I was relieved to see Jane Eyre win over Wuthering Heights in Simon’s most recent weekly poll. Having just re-read Jane Eyre, my choice was clear.
Rochester is far from my ideal man (I often want to shake him and yell GET A JOB instead of marrying for money, how DARE you lie to Jane etc!). A fondness for Byronic leading men then doesn’t explain why I love the book so much.
What does is the character of Jane, who from the days of Mrs Reed through to those of St John Rivers, thinks her own thoughts if not expresses them and is her own woman. First as a bookish twelve-year old (and many times since) I was thrilled to read Jane declare to Rochester:
” ‘I tell you I must go!’ I retorted, roused to something like passion. ‘Do you think I can stay to become nothing to you?

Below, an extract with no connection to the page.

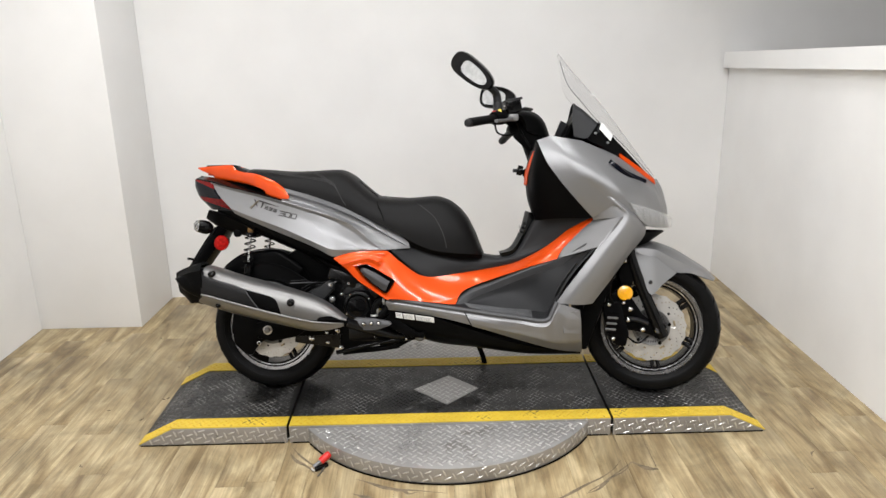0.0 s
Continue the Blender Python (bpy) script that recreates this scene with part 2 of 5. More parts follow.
    mix2.data_type, mix2.blend_type = "RGBA", "MULTIPLY"
    mix2.inputs["Factor"].default_value = 1
    l.new(mix.outputs["Result"], mix2.inputs["A"]), l.new(dr.outputs["Result"], mix2.inputs["B"])
    l.new(mix2.outputs["Result"], b.inputs["Base Color"])
    b.inputs["Roughness"].default_value = 0.42
    bump = n.new("ShaderNodeBump")
    bump.inputs["Strength"].default_value, bump.inputs["Distance"].default_value = 0.15, 0.001
    l.new(g2.outputs["Fac"], bump.inputs["Height"]), l.new(bump.outputs["Normal"], b.inputs["Normal"])
    return m


M_PLANK = plank_material()


# ---------------- mesh helpers ----------------
def mesh_of(verts, faces, sharp=38):
    me = bpy.data.meshes.new("mesh")
    me.from_pydata([tuple(v) for v in verts], [], faces)
    bm = bmesh.new()
    bm.from_mesh(me)
    bmesh.ops.remove_doubles(bm, verts=bm.verts, dist=1e-6)
    bmesh.ops.recalc_face_normals(bm, faces=bm.faces)
    bm.to_mesh(me)
    bm.free()
    me.shade_smooth()
    me.set_sharp_from_angle(angle=radians(sharp))
    return me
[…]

Do you think I am an automaton? -a machine without feelings? and can bear to have my morsel of bread snatched from my lips, and my drop of living water dashed from my cup? Do you think, because I am poor, obscure, plain and little, I am soulless and heartless? You think wrong! – I have as much soul as you, – and full as much heart! And if God had gifted me with some beauty and much wealth, I should have made it as hard for you to leave me, as it is now for me to leave you. I am not talking to you now through the medium of custom, conventionalities, nor even of mortal flesh; – it is my spirit that addresses your spirit; just as if both had passed through the grave, and we stood at God’s feet, equal, – as we are!’ “
And when tempted to become Rochester’s mistress, to think:
” “I care for myself. The more solitary, the more friendless, the more unsustained I am, the more I will respect myself. I will keep the law given by God; sanctioned by man. I will hold to the principles received by me when I was sane, and not mad- as I am now. Laws and principles are not for the times when there is no temptation: they are for such moments as this, when body and soul rise in mutiny against their rigour; stringent are they; inviolate they shall be. If at my individual convenience I might break them, what would be their worth? They have a worth- so I have always believed; and if I cannot believe it now, it is because I am insane- quite insane: with my veins running fire, and my heart beating faster than I can count its throbs. Preconceived opinions, foregone determinations, are all I have at this hour to stand by; there I plant my foot.’ “
Wuthering Heights is a strange and beautiful book but Jane Eyre is for this devoted reader at least, the one with more to say.
Whilst I’m on the subject of women sticking up for themselves, I’ve just finished Shannon Hale’s wonderful re-telling of a Grimm bothers fairy tale, The Goose Girl. Young adult fiction especially young adult fantasy is not my usual cup-of-tea, so I’m surprised to say I enjoyed this. It tells the story of Anidori-Kiladra Talianna Isile, Crown Princess of Kildenree who finds herself betrayed and usurped in the foreign kingdom of Bayern and resorts to working as a goose-girl whilst trying to avoid her murderous pursuers and see justice done. It was sad, thrilling, funny and romantic and I look forward to reading the rest of Hale’s work.
In the meantime, I’ve started Things without a name by Joanne Fedler, which tells the story of 34 year old Faith Roberts, a legal counsellor in a woman’s crisis centre. Published this year, it has an awful women’s domestic fiction cover which as a literary snob I wouldn’t have picked up. However I read an interesting interview with Fedler where she described her own experiences as a legal counsellor at a woman’s centre in South Africa prior to migrating to Australia. As I hope to work in the public legal sector once I graduate, I decided to try this and see what I’m in for. So far, it’s a good if not uplifting read which I’m now off to continue.